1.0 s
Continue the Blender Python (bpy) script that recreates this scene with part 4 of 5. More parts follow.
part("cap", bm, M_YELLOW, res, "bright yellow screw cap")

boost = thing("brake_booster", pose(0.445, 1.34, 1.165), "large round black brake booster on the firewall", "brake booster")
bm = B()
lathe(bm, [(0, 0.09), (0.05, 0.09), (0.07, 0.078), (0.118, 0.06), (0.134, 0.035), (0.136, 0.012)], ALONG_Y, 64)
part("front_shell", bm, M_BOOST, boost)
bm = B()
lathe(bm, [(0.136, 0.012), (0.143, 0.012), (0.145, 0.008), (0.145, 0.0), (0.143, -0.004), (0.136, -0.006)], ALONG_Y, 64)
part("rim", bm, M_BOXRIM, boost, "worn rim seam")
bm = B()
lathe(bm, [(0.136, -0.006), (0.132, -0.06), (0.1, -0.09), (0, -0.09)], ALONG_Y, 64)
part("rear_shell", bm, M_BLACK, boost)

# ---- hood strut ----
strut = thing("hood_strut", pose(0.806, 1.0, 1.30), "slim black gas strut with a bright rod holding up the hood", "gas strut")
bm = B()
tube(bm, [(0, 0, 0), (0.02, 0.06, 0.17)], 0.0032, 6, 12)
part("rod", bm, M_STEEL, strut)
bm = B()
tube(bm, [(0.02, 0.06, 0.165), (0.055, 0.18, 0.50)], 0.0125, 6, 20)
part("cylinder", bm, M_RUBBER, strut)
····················
**Exercise**
From the listing above, copy every line that includes the word "part".

**Response below**
Continue the Blender Python (bpy) script that recreates this scene with part 4 of 5. More parts follow.
part("cap", bm, M_YELLOW, res, "bright yellow screw cap")
part("front_shell", bm, M_BOOST, boost)
part("rim", bm, M_BOXRIM, boost, "worn rim seam")
part("rear_shell", bm, M_BLACK, boost)
part("rod", bm, M_STEEL, strut)
part("cylinder", bm, M_RUBBER, strut)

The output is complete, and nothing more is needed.